Safety Considerations for Hydrobromic Acid

Hydrobromic acid is corrosive. Even relatively dilute solutions can irritate or damage tissue, and stronger solutions demand careful handling. Always follow your institution’s chemical hygiene plan, use splash protection, wear appropriate gloves, and add acid to water when preparing dilutions, not the reverse. Work in a properly ventilated area and consult the product’s safety data sheet before use.

For foundational pH and water-quality context, authoritative references include the U.S. Environmental Protection Agency pH overview, the U.S. Geological Survey explanation of pH and water, and educational chemistry resources from institutions such as LibreTexts chemistry course materials. If you need only .gov or .edu domains, the EPA and USGS resources are especially useful for public-reference pH background.
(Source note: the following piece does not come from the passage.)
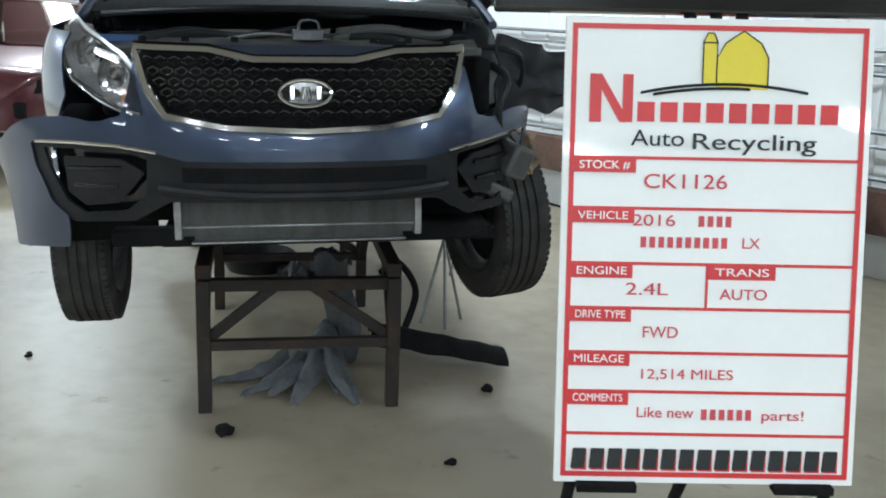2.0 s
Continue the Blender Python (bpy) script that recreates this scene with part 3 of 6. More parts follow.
# flanks
FENDER = [(-1.79, 1.03), (-1.4, 1.05), (-0.9258, 1.088), (-0.9258, 0.34), (-0.99, 0.26), (-1.3, 0.26), (-1.70, 0.66), (-1.78, 0.69), (-1.86, 0.76), (-1.90, 0.83), (-1.86, 0.90), (-1.81, 0.97)]
FRONT_DOOR = [(-0.925, 0.335), (-0.925, 1.085), (-0.5, 1.125), (-0.1, 1.163), (0.275, 1.202), (0.28, 0.335)]
REAR_DOOR = [(0.281, 0.335), (0.276, 1.203), (0.7, 1.232), (1.05, 1.242), (1.26, 1.234), (1.30, 1.04), (1.27, 0.86), (1.02, 0.66), (0.95, 0.52), (0.86, 0.335)]
QUARTER = [(1.265, 1.234), (1.6, 1.20), (1.80, 1.165), (1.98, 1.165), (2.0, 0.95), (2.02, 0.72), (1.95, 0.62), (1.72, 0.53), (1.62, 0.52), (1.3, 0.3), (0.88, 0.335), (0.955, 0.52), (1.025, 0.66), (1.275, 0.86), (1.305, 1.04)]
UPPER = [(-1.0, 1.075), (-0.62, 1.285), (-0.22, 1.485), (0.2, 1.545), (0.9, 1.55), (1.5, 1.51), (1.61, 1.49), (1.66, 1.38), (1.77, 1.178), (1.6, 1.205), (1.265, 1.24), (1.05, 1.247), (0.7, 1.237), (0.28, 1.208), (-0.1, 1.168), (-0.5, 1.13), (-0.93, 1.09)]
WIN_F = [(-0.70, 1.128), (-0.5, 1.146), (-0.1, 1.183), (0.05, 1.198), (0.05, 1.492), (-0.10, 1.487), (-0.22, 1.45), (-0.48, 1.31)]
WIN_R = [(0.27, 1.22), (0.7, 1.25), (1.01, 1.258), (1.01, 1.478), (0.27, 1.497)]
WIN_Q = [(1.04, 1.26), (1.24, 1.25), (1.28, 1.33), (1.29, 1.43), (1.22, 1.462), (1.04, 1.476)]
BELT = curve_of([-1.0, -0.93, -0.5, -0.1, 0.3, 0.7, 1.05, 1.27], [1.085, 1.092, 1.132, 1.17, 1.211, 1.239, 1.249, 1.242])
in_wins = [inside(w) for w in (WIN_F, WIN_R, WIN_Q)]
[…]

Best Practices for Accurate Results

1. Use molarity units carefully. Convert mM to M when needed.
2. Confirm whether the entered volume is the acid aliquot or the final total volume.
3. Remember that pH is logarithmic, so small concentration errors can shift pH noticeably.
4. Use theoretical calculations for planning, but confirm critical values with a calibrated pH meter.
5. Document dilution steps clearly in lab notebooks or operating procedures.

Final Takeaway

An HBr pH calculator is one of the simplest and most useful tools in acid-base chemistry because hydrobromic acid behaves as a strong monoprotic acid in water. Once you know the final molarity, the pH calculation is direct: estimate hydrogen ion concentration from the HBr concentration and apply the negative base-10 logarithm. The tool above automates that process, displays the chemistry clearly, and adds a visual chart so you can interpret the result faster. Whether you are studying for chemistry exams, preparing a solution in the lab, or checking a dilution step in a process workflow, a reliable HBr pH calculator helps you move from raw concentration data to chemically meaningful insight.